(What to do) Retype each line exactly. Skip images.

(Dataset excerpt)
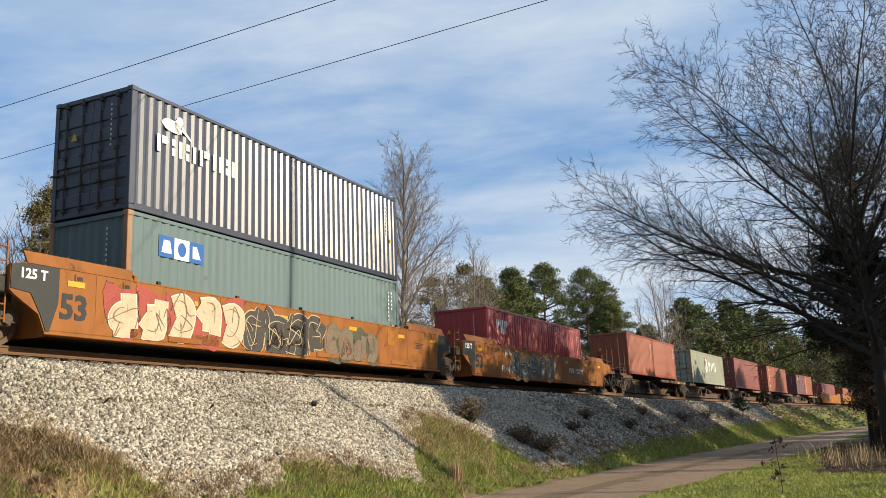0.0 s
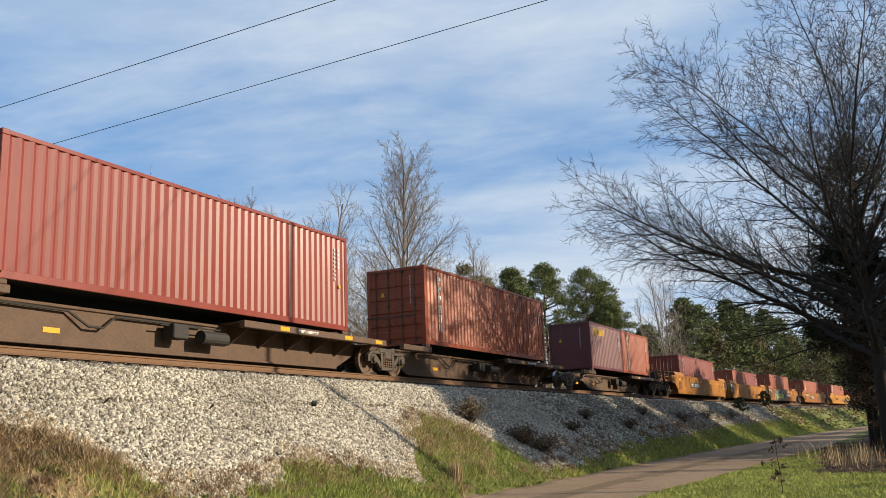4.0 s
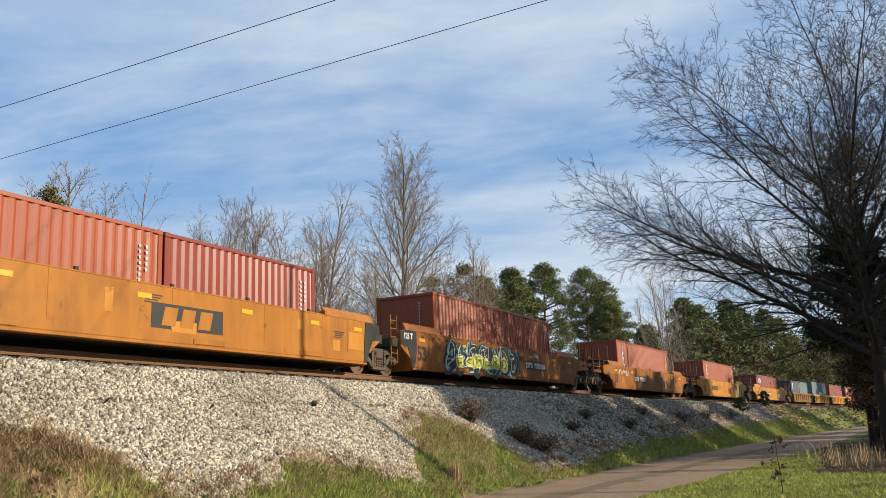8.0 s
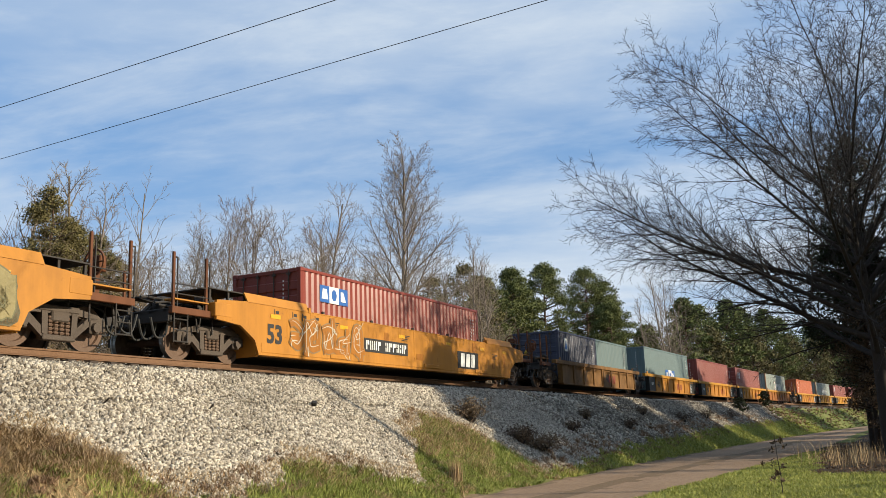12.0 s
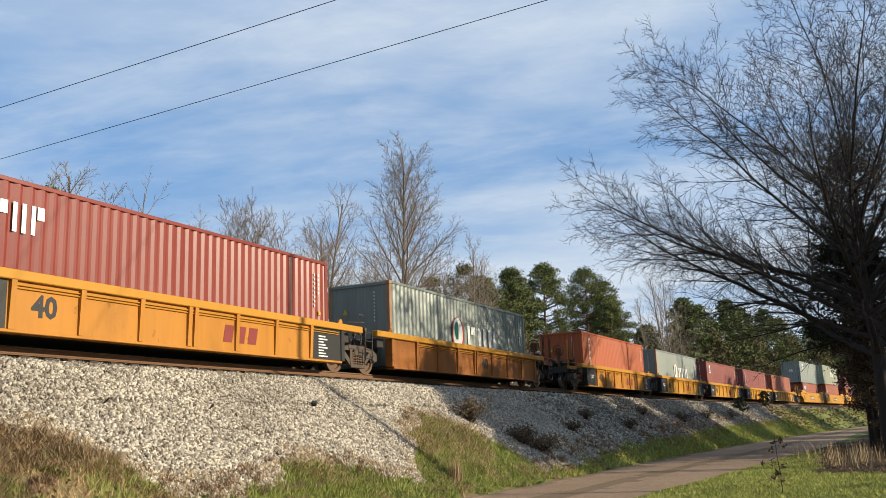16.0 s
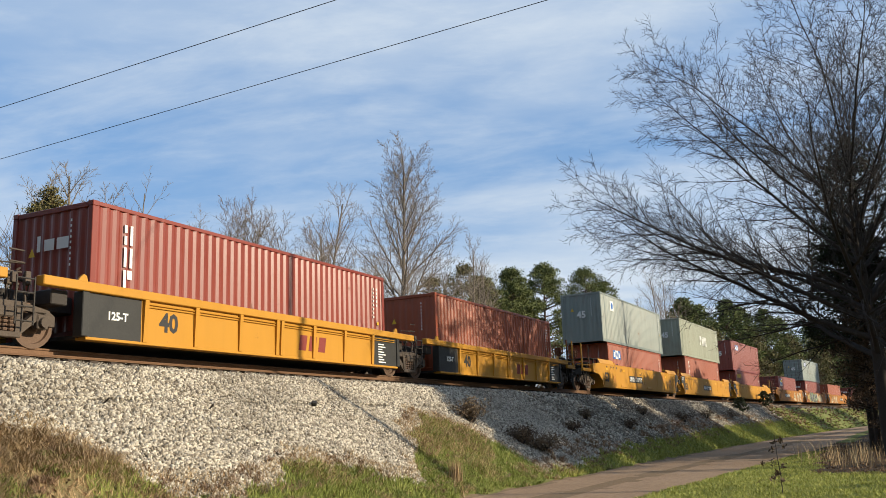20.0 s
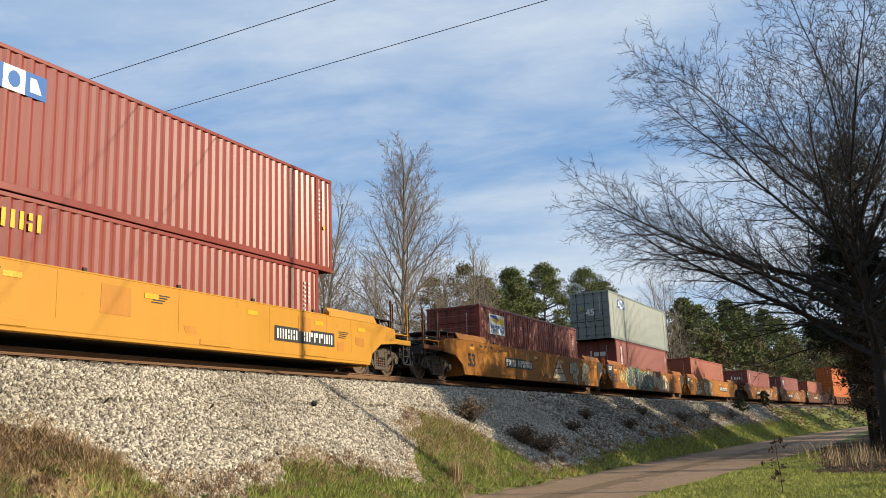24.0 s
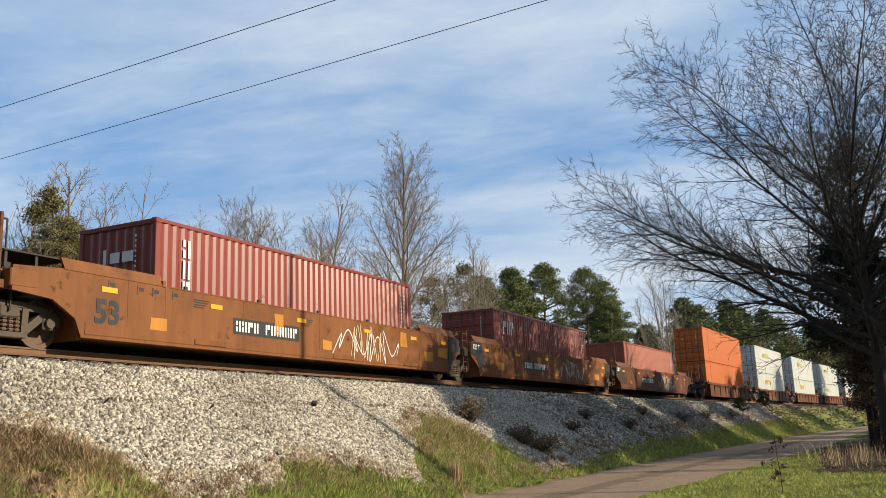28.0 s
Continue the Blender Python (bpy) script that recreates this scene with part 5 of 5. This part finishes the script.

(Written reply)
0.0 s
4.0 s
8.0 s
12.0 s
16.0 s
20.0 s
24.0 s
28.0 s
Continue the Blender Python (bpy) script that recreates this scene with part 5 of 5. This part finishes the script.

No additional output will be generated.